**What the task asks**
Print all of the data exactly as written.

**Dataset excerpt**
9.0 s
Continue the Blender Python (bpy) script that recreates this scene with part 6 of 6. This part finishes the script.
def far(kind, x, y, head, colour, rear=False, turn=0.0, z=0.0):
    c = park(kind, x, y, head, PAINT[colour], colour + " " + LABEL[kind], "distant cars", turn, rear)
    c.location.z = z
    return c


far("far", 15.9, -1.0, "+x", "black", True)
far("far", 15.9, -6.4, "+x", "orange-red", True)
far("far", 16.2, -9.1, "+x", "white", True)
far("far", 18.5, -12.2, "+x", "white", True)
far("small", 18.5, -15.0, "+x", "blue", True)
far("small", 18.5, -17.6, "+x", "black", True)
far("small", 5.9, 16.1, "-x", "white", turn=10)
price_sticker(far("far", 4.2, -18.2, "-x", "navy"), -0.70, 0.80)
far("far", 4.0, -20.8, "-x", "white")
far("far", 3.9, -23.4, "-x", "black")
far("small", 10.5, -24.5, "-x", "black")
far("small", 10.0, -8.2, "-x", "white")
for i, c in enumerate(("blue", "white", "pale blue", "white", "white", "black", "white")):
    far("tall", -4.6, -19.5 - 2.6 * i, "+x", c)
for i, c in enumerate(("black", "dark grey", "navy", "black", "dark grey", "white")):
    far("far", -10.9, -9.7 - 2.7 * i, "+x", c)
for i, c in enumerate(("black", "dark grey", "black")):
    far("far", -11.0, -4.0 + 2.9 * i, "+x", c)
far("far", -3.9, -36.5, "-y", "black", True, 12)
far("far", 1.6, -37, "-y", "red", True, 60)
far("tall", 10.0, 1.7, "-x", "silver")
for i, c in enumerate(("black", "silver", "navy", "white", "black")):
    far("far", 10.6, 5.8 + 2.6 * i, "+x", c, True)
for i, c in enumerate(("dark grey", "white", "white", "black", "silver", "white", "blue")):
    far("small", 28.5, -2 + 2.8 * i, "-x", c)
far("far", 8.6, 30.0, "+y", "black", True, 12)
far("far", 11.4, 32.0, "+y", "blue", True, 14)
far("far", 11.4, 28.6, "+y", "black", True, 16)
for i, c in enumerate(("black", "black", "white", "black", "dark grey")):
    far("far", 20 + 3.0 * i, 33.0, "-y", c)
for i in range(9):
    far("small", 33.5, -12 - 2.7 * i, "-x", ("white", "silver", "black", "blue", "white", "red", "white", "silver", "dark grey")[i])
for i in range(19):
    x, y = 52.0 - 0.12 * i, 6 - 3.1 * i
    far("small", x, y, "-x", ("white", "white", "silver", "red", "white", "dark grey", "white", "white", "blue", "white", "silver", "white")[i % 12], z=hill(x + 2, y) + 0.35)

**Answer to the task**
9.0 s
Continue the Blender Python (bpy) script that recreates this scene with part 6 of 6. This part finishes the script.
def far(kind, x, y, head, colour, rear=False, turn=0.0, z=0.0):
    c = park(kind, x, y, head, PAINT[colour], colour + " " + LABEL[kind], "distant cars", turn, rear)
    c.location.z = z
    return c


far("far", 15.9, -1.0, "+x", "black", True)
far("far", 15.9, -6.4, "+x", "orange-red", True)
far("far", 16.2, -9.1, "+x", "white", True)
far("far", 18.5, -12.2, "+x", "white", True)
far("small", 18.5, -15.0, "+x", "blue", True)
far("small", 18.5, -17.6, "+x", "black", True)
far("small", 5.9, 16.1, "-x", "white", turn=10)
price_sticker(far("far", 4.2, -18.2, "-x", "navy"), -0.70, 0.80)
far("far", 4.0, -20.8, "-x", "white")
far("far", 3.9, -23.4, "-x", "black")
far("small", 10.5, -24.5, "-x", "black")
far("small", 10.0, -8.2, "-x", "white")
for i, c in enumerate(("blue", "white", "pale blue", "white", "white", "black", "white")):
    far("tall", -4.6, -19.5 - 2.6 * i, "+x", c)
for i, c in enumerate(("black", "dark grey", "navy", "black", "dark grey", "white")):
    far("far", -10.9, -9.7 - 2.7 * i, "+x", c)
for i, c in enumerate(("black", "dark grey", "black")):
    far("far", -11.0, -4.0 + 2.9 * i, "+x", c)
far("far", -3.9, -36.5, "-y", "black", True, 12)
far("far", 1.6, -37, "-y", "red", True, 60)
far("tall", 10.0, 1.7, "-x", "silver")
for i, c in enumerate(("black", "silver", "navy", "white", "black")):
    far("far", 10.6, 5.8 + 2.6 * i, "+x", c, True)
for i, c in enumerate(("dark grey", "white", "white", "black", "silver", "white", "blue")):
    far("small", 28.5, -2 + 2.8 * i, "-x", c)
far("far", 8.6, 30.0, "+y", "black", True, 12)
far("far", 11.4, 32.0, "+y", "blue", True, 14)
far("far", 11.4, 28.6, "+y", "black", True, 16)
for i, c in enumerate(("black", "black", "white", "black", "dark grey")):
    far("far", 20 + 3.0 * i, 33.0, "-y", c)
for i in range(9):
    far("small", 33.5, -12 - 2.7 * i, "-x", ("white", "silver", "black", "blue", "white", "red", "white", "silver", "dark grey")[i])
for i in range(19):
    x, y = 52.0 - 0.12 * i, 6 - 3.1 * i
    far("small", x, y, "-x", ("white", "white", "silver", "red", "white", "dark grey", "white", "white", "blue", "white", "silver", "white")[i % 12], z=hill(x + 2, y) + 0.35)